Here’s the documentation for dictionaries: Collections and Data Structures · The Julia Language

keys is documented:

julia> d = Dict(1 => 2)
Dict{Int64, Int64} with 1 entry:
  1 => 2

help?> keys(d)
  keys(a::AbstractDict)

  Return an iterator over all keys in a dictionary. collect(keys(a)) returns an array of keys. When
  the keys are stored internally in a hash table, as is the case for Dict, the order in which they
  are returned may vary. But keys(a) and values(a) both iterate a and return the elements in the
  same order.

  Examples
  ≡≡≡≡≡≡≡≡≡≡

  julia> D = Dict('a'=>2, 'b'=>3)
  Dict{Char, Int64} with 2 entries:
    'a' => 2
    'b' => 3
  
  julia> collect(keys(D))
  2-element Vector{Char}:
   'a': ASCII/Unicode U+0061 (category Ll: Letter, lowercase)
   'b': ASCII/Unicode U+0062 (category Ll: Letter, lowercase)

CameronBieganek · March 22, 2023, 2:00am

Normally I prefer to avoid leading underscores as much as possible, but in this case it might be a good idea for Base to rename that field to _keys to avoid this gotcha.

CameronBieganek · March 22, 2023, 2:07am

I opened an issue with that suggestion:

gdalle · March 22, 2023, 6:04am

For your specific use case you may also be interested in GitHub - JuliaGraphs/SimpleWeightedGraphs.jl: Edge-weighted graphs compatible with Graphs.jl

gxyau · March 22, 2023, 8:08am

Thanks for replying, I got so used to Python and Java at my work that forgot why I liked Julia in the first place lol.

gxyau · March 22, 2023, 8:10am

Ahh, thanks for the information. I did looked into SimpleWeightedGraphs, but I needed it to have more structure than just the edge probability so I chose to work from basic principles. Besides, it’s a good practice for myself anyway. (:

gxyau · March 22, 2023, 8:11am

I see, that’s why some of the key-value pairs are even repeated.

gdalle · March 22, 2023, 10:26am

I agree that it is excellent practice to code it yourself, but in case you need something more reliable, you can always try GitHub - JuliaGraphs/MetaGraphsNext.jl: Graphs with vertex labels and metadata in Julia

gxyau · March 22, 2023, 10:48am

Thank you. How is the performance and stability of the package right now though, do you know? I was told that it is an option but not very stable but it was a while ago.
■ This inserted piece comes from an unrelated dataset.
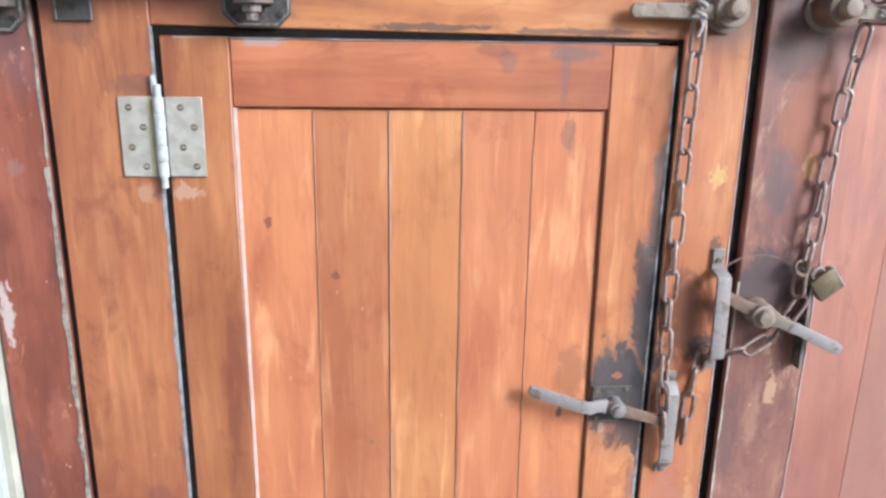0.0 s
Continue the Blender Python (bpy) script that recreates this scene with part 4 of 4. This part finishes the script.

gdalle · March 22, 2023, 12:19pm

I have personally cleaned it up a lot lately, and added more tests for robustness. I’m gonna benchmark it against the historical MetaGraphs.jl in the next few days, but I’m fairly confident that its performance is much better

Palli · March 22, 2023, 7:09pm

There are also other dictionaries to be aware of, and likely fix, e.g. (SwissDict and RobinDict and) most importantly OrderedDicts (and OrderedSet):

https://juliacollections.github.io/DataStructures.jl/latest/ordered_containers/

I suppose you would want PR for such packages too, and at least it’s only a breaking change packages(s), not Julia per se. There’s at least one more dictionary package too, Dictionary.jl.

It might be a good start, to change packages, at least to see how tolerant users are to change, and get them ready.

That said, would there be a way to make my_dict.keys work when keys is gone (without a macro?), to get you keys(my_dict). I believe you can overload the period. I believe the former does actually allow you to change the keys, but I would be ok with read-only, likely covers all uses (and it’s a bug anyway as is). Does the later give you keys you can then change?

GunnarFarneback · March 22, 2023, 7:37pm

It’s not a breaking change to rename internal fields. In this case it’s also pretty difficult to make use of the keys field so the probability that some user has mistakenly (and successfully) dipped into the internals is pretty low.

Yes, you could but why would you want to?